DIRECTIONS FOR THIS TASK:
Below are records to repeat exactly. Omit the pictures from the copy.
# # # #
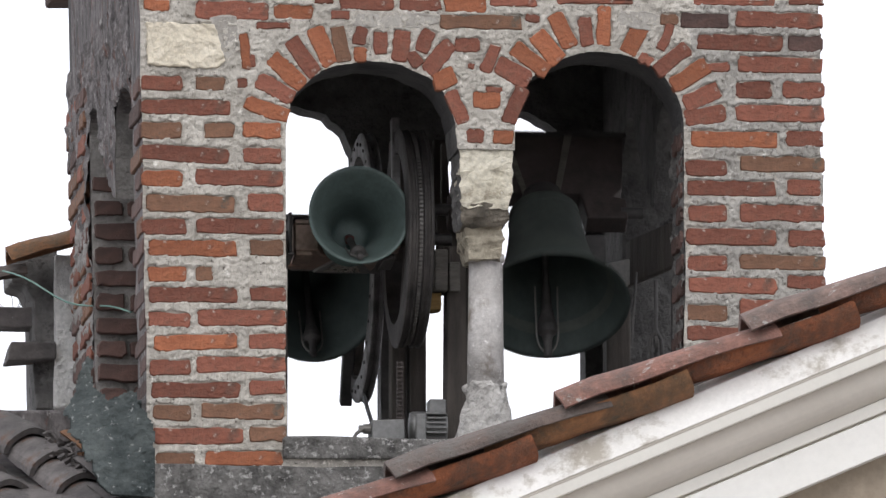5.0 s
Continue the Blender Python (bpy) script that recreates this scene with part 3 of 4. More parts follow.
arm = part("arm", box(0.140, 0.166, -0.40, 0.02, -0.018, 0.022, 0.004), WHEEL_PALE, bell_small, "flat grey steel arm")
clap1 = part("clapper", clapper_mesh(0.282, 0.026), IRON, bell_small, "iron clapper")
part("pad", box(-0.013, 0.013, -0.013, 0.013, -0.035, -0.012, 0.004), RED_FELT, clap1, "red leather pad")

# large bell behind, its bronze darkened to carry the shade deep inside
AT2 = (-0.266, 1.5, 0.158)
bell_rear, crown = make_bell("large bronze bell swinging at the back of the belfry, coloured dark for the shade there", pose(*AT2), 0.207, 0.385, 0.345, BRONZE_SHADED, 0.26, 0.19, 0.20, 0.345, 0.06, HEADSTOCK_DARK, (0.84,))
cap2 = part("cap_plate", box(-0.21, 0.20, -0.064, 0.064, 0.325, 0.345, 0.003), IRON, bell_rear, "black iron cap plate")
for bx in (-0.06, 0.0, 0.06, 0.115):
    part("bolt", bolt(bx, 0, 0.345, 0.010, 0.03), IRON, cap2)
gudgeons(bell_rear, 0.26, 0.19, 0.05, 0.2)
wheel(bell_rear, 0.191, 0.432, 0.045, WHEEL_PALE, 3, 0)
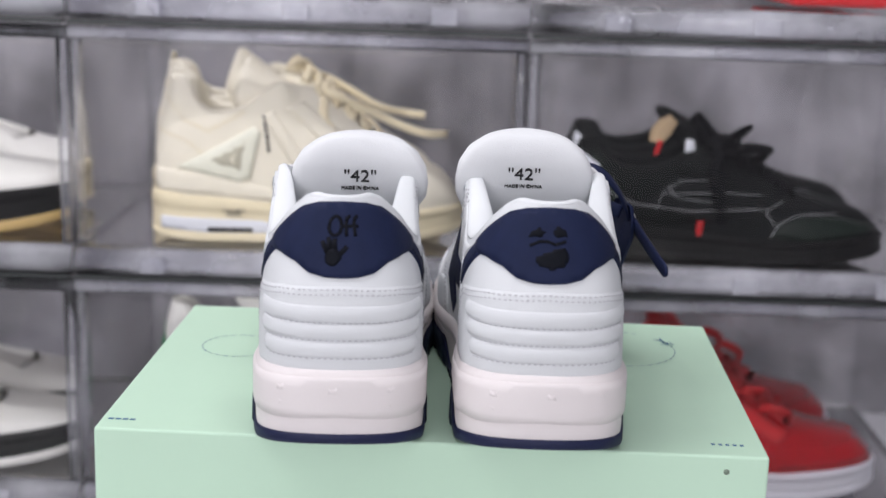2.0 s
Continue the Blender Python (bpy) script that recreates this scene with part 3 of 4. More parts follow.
# # # #
EXERCISE RESPONSE:
5.0 s
Continue the Blender Python (bpy) script that recreates this scene with part 3 of 4. More parts follow.
arm = part("arm", box(0.140, 0.166, -0.40, 0.02, -0.018, 0.022, 0.004), WHEEL_PALE, bell_small, "flat grey steel arm")
clap1 = part("clapper", clapper_mesh(0.282, 0.026), IRON, bell_small, "iron clapper")
part("pad", box(-0.013, 0.013, -0.013, 0.013, -0.035, -0.012, 0.004), RED_FELT, clap1, "red leather pad")

# large bell behind, its bronze darkened to carry the shade deep inside
AT2 = (-0.266, 1.5, 0.158)
bell_rear, crown = make_bell("large bronze bell swinging at the back of the belfry, coloured dark for the shade there", pose(*AT2), 0.207, 0.385, 0.345, BRONZE_SHADED, 0.26, 0.19, 0.20, 0.345, 0.06, HEADSTOCK_DARK, (0.84,))
cap2 = part("cap_plate", box(-0.21, 0.20, -0.064, 0.064, 0.325, 0.345, 0.003), IRON, bell_rear, "black iron cap plate")
for bx in (-0.06, 0.0, 0.06, 0.115):
    part("bolt", bolt(bx, 0, 0.345, 0.010, 0.03), IRON, cap2)
gudgeons(bell_rear, 0.26, 0.19, 0.05, 0.2)
wheel(bell_rear, 0.191, 0.432, 0.045, WHEEL_PALE, 3, 0)
2.0 s
Continue the Blender Python (bpy) script that recreates this scene with part 3 of 4. More parts follow.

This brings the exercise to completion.